Cloud outages are always big news – and for good reason, because they usually affect many people. Last month’s Microsoft Azure outage was no exception. But at least Microsoft appears to be trying to learn from its mistakes.
The software giant released detailed findings of its root cause analysis of the Azure outage earlier this month, and said it would to use lessons learned from the incident to improve its cloud service. The analysis, posted by Azure engineering team leader Bill Laing, provides a detailed description of the Leap Day bug that triggered the Feb. 28 outage. The analysis was prefaced by an apology and an offer of service credits to customers, and included a description of the steps Microsoft is taking to improve its engineering, operations and communication in the wake of the outage.
“Rest assured that we are already hard at work using our learnings to improve Windows Azure,” Laing said.
Microsoft’s plans include improved testing to detect time-related bugs, strengthening its Azure dashboard, and improved customer communication during an incident.
Kyle Hilgendorf, principal research analyst at Gartner, said he was impressed with the level of detail in Microsoft’s analysis.

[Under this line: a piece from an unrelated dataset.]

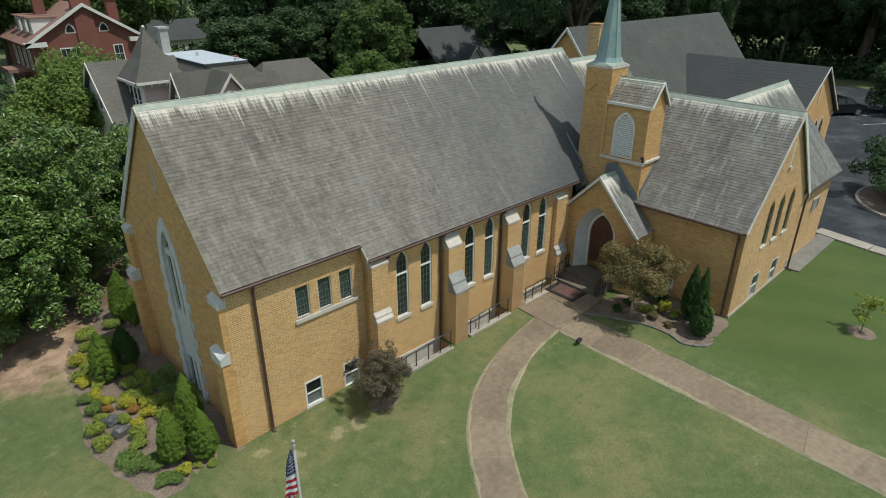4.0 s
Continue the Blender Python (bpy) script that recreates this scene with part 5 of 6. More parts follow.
bed([(0.0, -0.15), (-0.5, 0.15), (-1.5, -0.15), (-2.5, -0.2), (-3.1, 1.4), (-3.5, 3.7), (-3.1, 6.2), (-2.9, 8.0), (-2.8, 9.6), (-1.6, 11.9), (0.3, 12.6), (0.3, 6), (0.3, 0.5)], "mulched flower bed along the west gable")
bed([(14.4, -3.4), (14.95, -4.4), (15.45, -5.6), (15.55, -6.75), (15.3, -7.45), (15.7, -8.15), (16.1, -8.3), (17.4, -8.1), (18.5, -7.8), (18.5, -5), (18.4, -3.8), (17.2, -3.7), (16.5, -3.4)], "mulched bed before the transept wall")
bed([(21.36 + 0.6 * math.cos(a), -12.13 + 0.6 * math.sin(a)) for a in (0, 0.8, 1.6, 2.4, 3.2, 4.0, 4.8, 5.6)], "small round mulch ring", name="mulch_ring")
bed([(4.7 + (0.62 + 0.12 * math.sin(3 * a)) * math.cos(a), -1.7 + 0.42 * math.sin(a)) for a in (0, 0.8, 1.6, 2.4, 3.2, 4.0, 4.8, 5.6)], "bare earth below the bronze-leaved tree", 0.012, name="mulch_ring")

# stone edging of the eastern bed
edging = thing("bed_edging", "low pale stone edging round the bed", "edging", kind="structure")
line = smooth_line([(14.4, -3.4), (14.95, -4.4), (15.45, -5.6), (15.55, -6.75), (15.3, -7.45), (15.7, -8.15), (16.1, -8.3)], 0.32)
for k, (a, b) in enumerate(zip(line, line[1:])):
    a, b = a.lerp(b, 0.03), b.lerp(a, 0.03)
    h = 0.045 + 0.012 * ((k * 5) % 3)
    part("edging_stone", Geo().bar((a.x, a.y, ground_z(a.x, a.y) + h / 2), (b.x, b.y, ground_z(b.x, b.y) + h / 2), 0.075 + 0.015 * (k % 2), h + 0.02), "pad", edging)

# evergreens
G1 = "arborvitae in the west bed"
cone_tree((-1.63, 0.95), 2.02, 0.88, "lf_cypress", 29949, 0.046, "conical bright green arborvitae in mulch", 61, group=G1)
cone_tree((-0.86, 0.38), 1.95, 0.88, "lf_cypress", 29949, 0.046, "conical bright green arborvitae by the wall corner", 62, group=G1)
cone_tree((-0.73, 1.66), 2.5, 0.92, "lf_cypress", 36605, 0.046, "tall conical arborvitae against the gable", 63, group=G1)
cone_tree((-1.82, 7.25), 2.22, 1.02, "lf_cypress", 33864, 0.046, "conical bright green arborvitae in mulch", 64, group=G1)
# the gable's shade on this one is put into a darker leaf colour
cone_tree((-0.92, 7.65), 1.85, 1.0, "lf_dark_cypress", 26622, 0.046, "shaded dark arborvitae near the gable", 66, group=G1)
cone_tree((0.2, 11.4), 2.45, 1.15, "lf_cypress", 29949, 0.046, "tall arborvitae behind the church corner", 67, group=G1)
cone_tree((0.42, 10.7), 1.75, 1.0, "lf_cypress", 23294, 0.046, "arborvitae behind the church corner", 68, group=G1)
cone_tree((17.22, -6.72), 2.55, 0.74, "lf_dark_cypress", 12000, 0.075, "slender dark green evergreen against the wall", 71, name="evergreen", taper=2.1)
cone_tree((16.75, -7.32), 2.8, 0.64, "lf_dark_cypress", 10500, 0.075, "narrow pointed dark evergreen", 73, name="evergreen", taper=2.1)
cone_tree((16.35, -7.62), 1.62, 0.92, "lf_dark_cypress", 11000, 0.075, "bushy dark evergreen at the bed's tip", 72, name="evergreen")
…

“I encourage all current and prospective Azure customers to read and digest the Azure RCA [root cause analysis],” he wrote in a blog post. “There is significant insight and knowledge around how Azure is architected, much more so than customers have received in the past.”
The 33% service credit offered by Microsoft, he added, is becoming a de facto standard for cloud outages. “Customers appreciate this offer as it benefits both customers and providers alike from having to deal with SLA claims and the administrative overhead involved,” he said.
In a previous blog post, Hilgendorf summarized Azure customers concerns after the outage. Customers told him Microsoft’s communication during the outage was lacking; the company needed to be more transparent, and they were looking into options for protecting themselves against future outages.
So while Microsoft is applying lessons learned from the Azure outage, it appears Azure customers got a harsh reminder of the need to plan for service disruption. At last year’s Gartner Catalyst Conference, Richard Jones, managing vice president for cloud and data center strategies at Gartner, advised attendees to prepare for cloud failure by planning for resilience into their cloud infrastructure and services. Experts have also said organizations need to plan for outages in their cloud contracts.
“Cloud outages are a sad and unfortunate event,” Hilgendorf wrote. “However, if we learn from them, build better services, increase transparency, and guide towards better application design, then we can make something great out of something bad.”